I see children not as blank slates, but as unfinished systems. The task of society is to enable their growth into full individuation—not in the mystical sense, but in the Jungian sense of becoming whole, coherent persons through the integration of all parts of the self. That requires space, challenge, guidance, and care. It cannot be outsourced to screens, metrics, or underpaid teachers stretched beyond capacity. And fundamentally, raising children is not the duty of the State—it is the duty of parents. What we need are political interventions aimed at two things: first, to encourage and empower parents to take that responsibility seriously; and second, to ensure that they have the resources to do so—food on the table, money in their pockets, and a society that recognises child-rearing as the vital, nation-shaping work that it is.

Our educational system often measures performance rather than fostering character. Our media saturates children with stimulation, but little meaning. And our politics speaks of opportunity while withdrawing the very structures that make opportunity possible.

IV. Looking Abroad

Other countries are not perfect, but many do better—though even they are not immune to the tendency to treat children as extensions of state agendas rather than as developing individuals in need of nurturing environments.

  • Finland invests heavily in early education, with low-stress environments and strong social supports (EdWeek). But even there, critics note the growing pressure of digital conformity and standardisation (Issues in Science & Technology).
  • Germany offers robust apprenticeships and vocational paths that treat young people as capable contributors (IZA Report). Yet it too struggles with growing bureaucratisation and the risk of institutionalising youth too early (OECD Evaluation).
  • Even in the United States, despite deep inequality, there are dynamic experiments in youth-led civic engagement and education reform—though these tend to be isolated and uneven (What Works Growth).

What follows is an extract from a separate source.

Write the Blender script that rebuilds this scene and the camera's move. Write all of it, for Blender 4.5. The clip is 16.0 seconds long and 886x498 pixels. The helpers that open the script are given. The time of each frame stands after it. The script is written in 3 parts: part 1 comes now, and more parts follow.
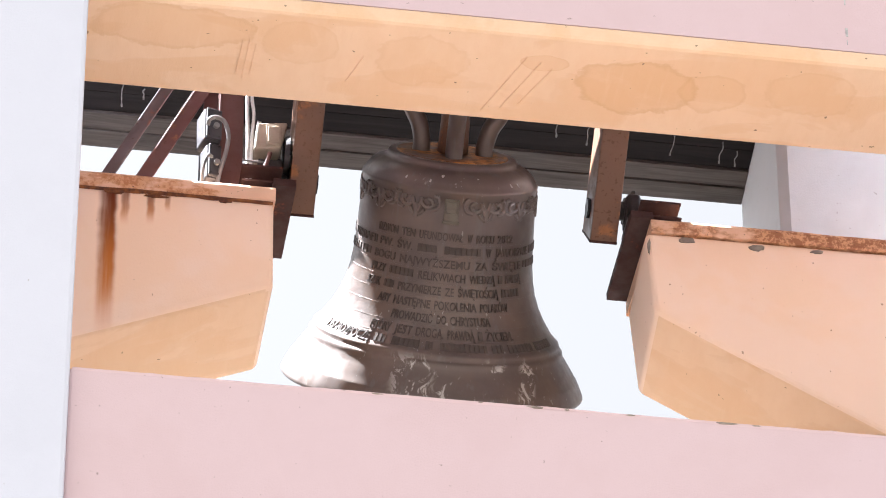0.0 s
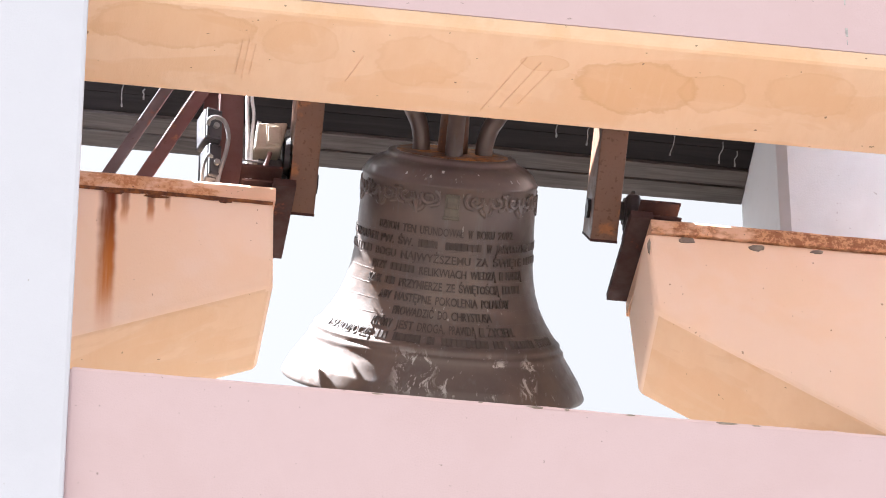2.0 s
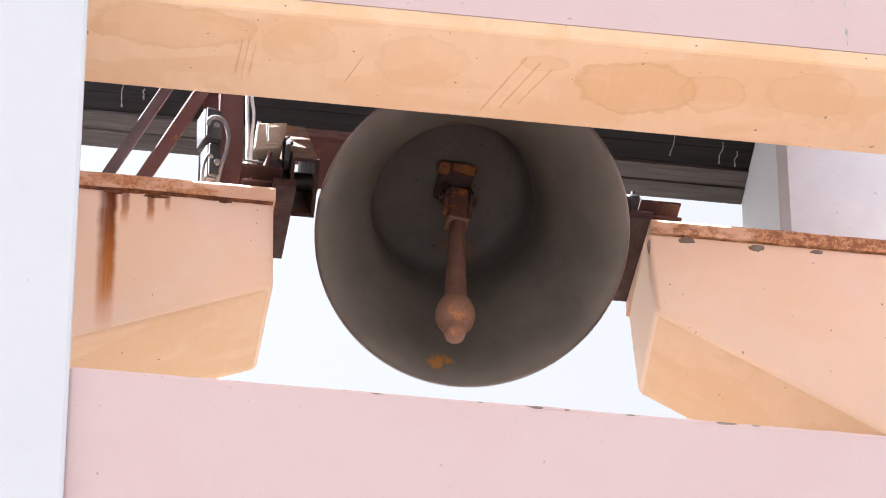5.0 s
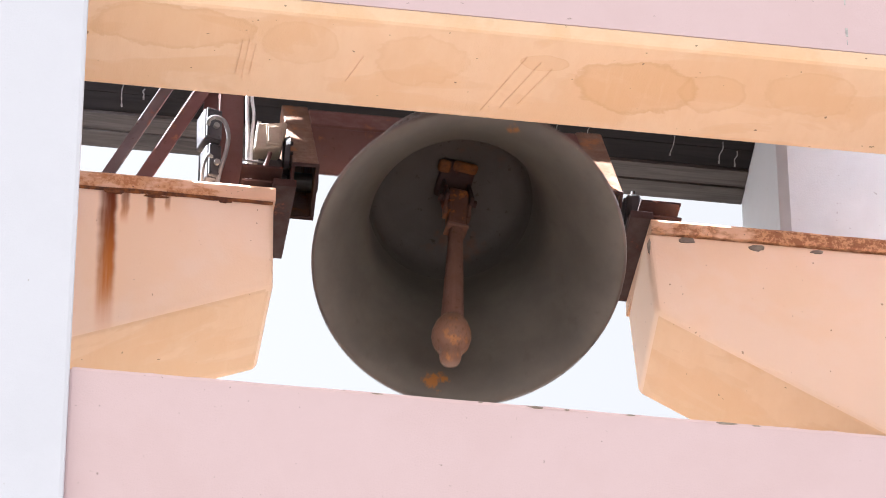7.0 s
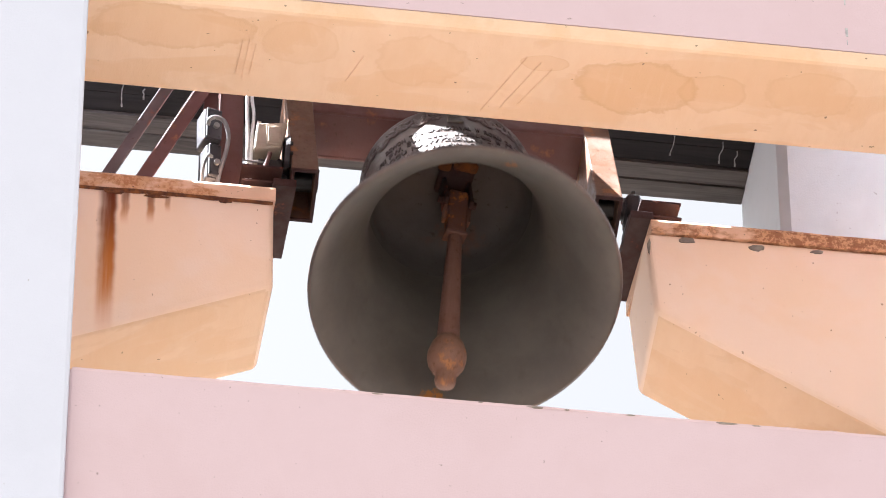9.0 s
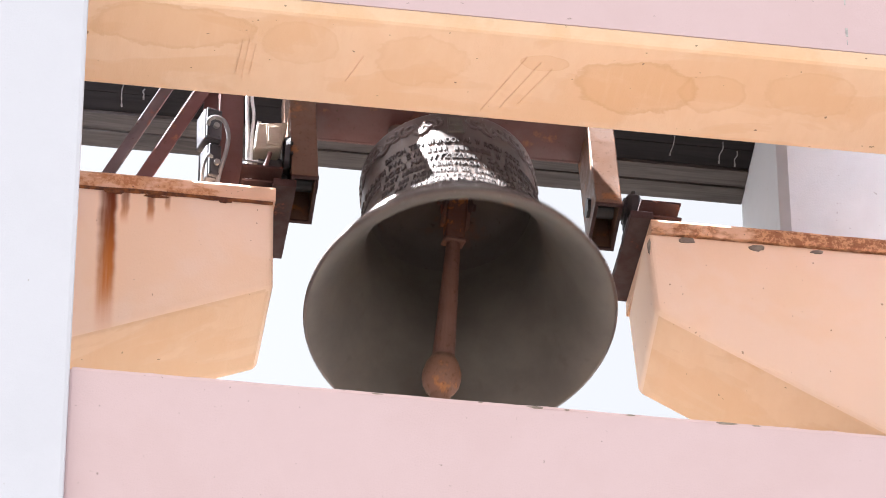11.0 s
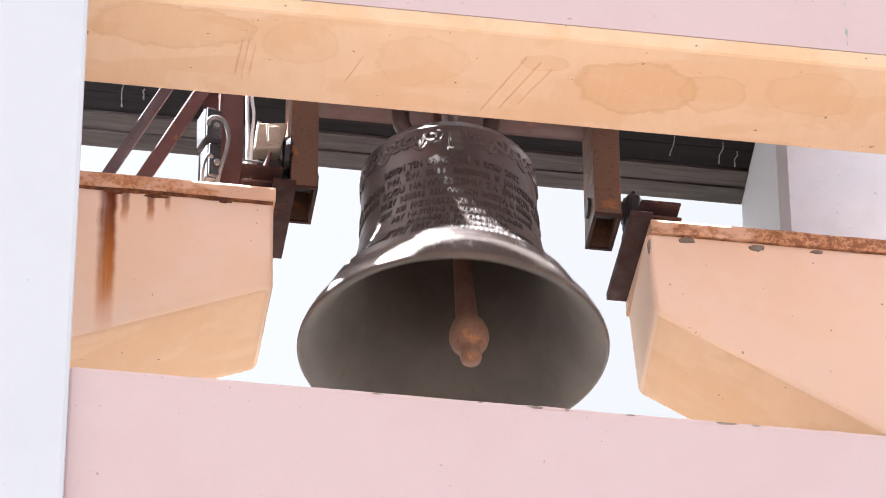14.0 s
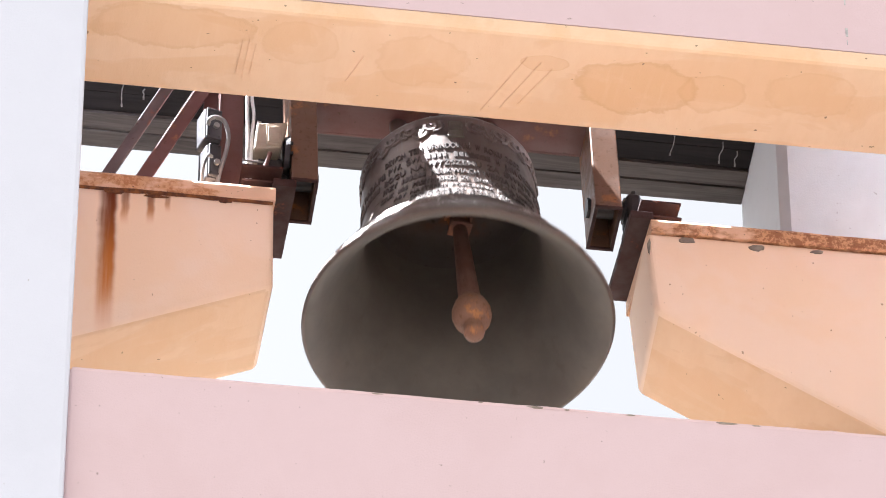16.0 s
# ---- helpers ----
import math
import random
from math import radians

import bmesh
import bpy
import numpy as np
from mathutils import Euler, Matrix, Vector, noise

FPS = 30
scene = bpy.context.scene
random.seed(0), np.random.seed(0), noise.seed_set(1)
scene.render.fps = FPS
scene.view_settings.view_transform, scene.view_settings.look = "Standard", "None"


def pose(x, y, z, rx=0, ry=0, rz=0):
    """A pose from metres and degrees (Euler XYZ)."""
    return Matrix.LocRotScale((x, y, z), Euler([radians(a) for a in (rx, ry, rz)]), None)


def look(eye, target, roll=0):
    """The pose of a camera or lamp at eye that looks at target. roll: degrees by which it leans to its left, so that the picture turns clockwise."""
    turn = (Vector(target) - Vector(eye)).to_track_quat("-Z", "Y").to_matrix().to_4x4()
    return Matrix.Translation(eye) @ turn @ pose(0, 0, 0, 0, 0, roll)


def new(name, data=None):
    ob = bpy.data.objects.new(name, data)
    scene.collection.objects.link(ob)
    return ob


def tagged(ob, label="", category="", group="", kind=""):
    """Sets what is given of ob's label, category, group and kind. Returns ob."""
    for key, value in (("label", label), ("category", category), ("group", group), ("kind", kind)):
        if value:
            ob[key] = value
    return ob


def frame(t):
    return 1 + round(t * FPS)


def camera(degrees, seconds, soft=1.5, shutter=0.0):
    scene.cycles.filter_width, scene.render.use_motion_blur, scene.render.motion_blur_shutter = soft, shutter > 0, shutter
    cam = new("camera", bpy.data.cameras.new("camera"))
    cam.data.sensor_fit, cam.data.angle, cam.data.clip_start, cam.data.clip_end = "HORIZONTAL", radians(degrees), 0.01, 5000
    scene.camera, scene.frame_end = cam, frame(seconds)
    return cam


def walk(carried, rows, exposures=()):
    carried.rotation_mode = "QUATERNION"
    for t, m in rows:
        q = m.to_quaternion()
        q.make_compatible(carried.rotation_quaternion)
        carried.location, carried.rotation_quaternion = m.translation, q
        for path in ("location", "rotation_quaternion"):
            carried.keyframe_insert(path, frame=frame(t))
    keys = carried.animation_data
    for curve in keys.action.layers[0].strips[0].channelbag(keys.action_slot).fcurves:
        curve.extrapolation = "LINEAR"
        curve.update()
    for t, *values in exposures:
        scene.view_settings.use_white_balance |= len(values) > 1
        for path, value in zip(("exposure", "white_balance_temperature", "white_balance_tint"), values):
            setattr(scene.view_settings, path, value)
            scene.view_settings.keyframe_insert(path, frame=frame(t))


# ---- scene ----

# Bell axle stands PIVOT metres over the ground; x runs along the facade, y into the tower.
PIVOT = 10.70
PERIOD, FORWARD = 1.943, 0.88

# ---- camera ----
cam = camera(10.0, 16.0, soft=1.0, shutter=0.15)
EYE = Vector((-1.8065, -11.378, PIVOT - 9.0822))
PITCH, YAW, ROLL = 37.66, 8.75, -0.305
AIM = Vector((math.sin(radians(YAW)) * math.cos(radians(PITCH)), math.cos(radians(YAW)) * math.cos(radians(PITCH)), math.sin(radians(PITCH))))
STAND = look(EYE, EYE + AIM, ROLL)
walk(cam, [(0.0, STAND), (16.0, STAND)], exposures=[(0.0, 3.74, 5970, 11.5), (16.0, 3.74, 5970, 11.5)])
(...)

But is Britain really behind others? On child poverty, yes: around 30% of UK children live in relative poverty, compared to ~11–12% in Finland and ~20% in Germany. Youth mental health and life satisfaction also lag behind our European peers. UK teens report the lowest life satisfaction among major European countries—about 25% of British 15‑year‑olds report low well‑being, compared to 7% in the Netherlands.

Knife crime is increasing across all countries. In England and Wales, over 55,000 knife‑enabled crimes were recorded in 2023–24, with youth offenders comprising most possession cases, and 42 homicides affecting 16–19-year-olds. Germany recorded fewer knife assaults—under 9,000 serious cases in 2023—and fewer homicides involving youth. The data challenges the notion that knife crime is a youth epidemic: while troubling, violent youth crime remains a minority phenomenon in both nations.

Britain is not short on rhetoric—but when it comes to children, the results fall far short of the promises. We shuffle exam boards and sloganise about “levelling up,” while leaving millions behind.

V. A Moral Imperative

This is not just a policy failure. It is a moral failure. The young are not a special interest group. They are the condition of the future. To neglect them is to vote for collapse.

The institutional church may not be salvageable. But the message of Jesus remains: “Let the children come to me.” He did not say, “once they’re productive” or “once they’ve passed their SATs.” He said it plainly.

We must stop viewing childhood as a waiting room for adulthood. It is a living, formative state. If we are to have any future that is worth inhabiting, it begins here—not with power, but with care.

Let us invest not in monuments to ourselves, but in the raw, unfinished lives that still have a chance to grow whole.